Dr. Woodson’s basic premise for his research was that no other race of people should be in control of the education of another race’s children, and this was especially true in the United States. He constantly pointed out, without fear of reprisal, the negative images that Black children received in their education. He wrote, “To handicap a student by teaching him that his Black face is a curse and that his struggle to change is hopeless is the worst sort of lynching.”

As he observed this continued debasement of his race and the exposure of the children to this psychological abuse, he introduced Black History Week. In defense of his claim of recognition for that week he wrote, “If a race has no history, it has no worthwhile tradition, it becomes a negligible factor in the thought of the world, and it stands in danger of being exterminated.”

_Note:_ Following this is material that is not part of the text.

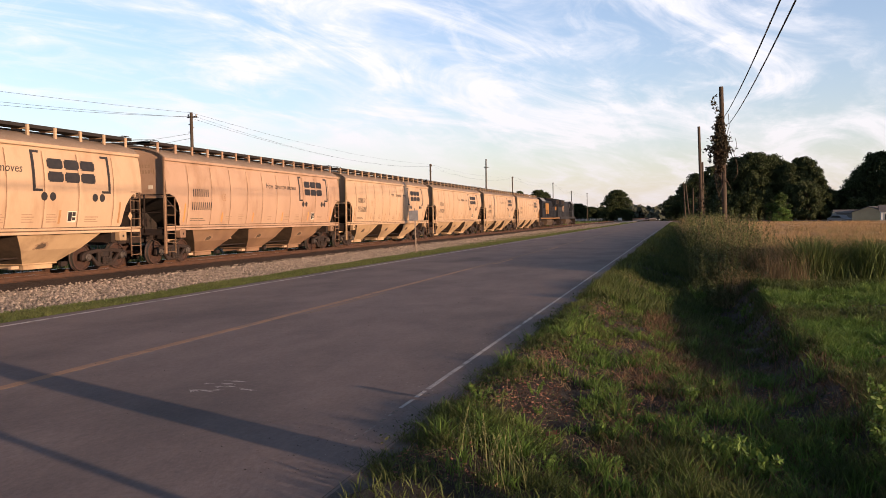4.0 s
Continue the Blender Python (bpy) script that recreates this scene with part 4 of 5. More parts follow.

The response was overwhelmingly positive and the years that followed witnessed the growth of the celebration all over the country. Negro history clubs became popular and teachers began to acknowledge its importance and stress Black heroes and accomplishments, specifically during that week.

In February 1969, at the height of the Black is Beautiful Movement, Black students at Kent State University insisted that the week should be stretched to the entire month. The next year those students did extend it from one week to two months, January 2 to February 28. Other entities began to celebrate not two months, but the entire month of February. Finally, in 1976, President Gerald Ford endorsed February as the official national Black History Month, and it is now recognized and celebrated as a time to acknowledge the great contributions the Black race in America has made to the world civilization.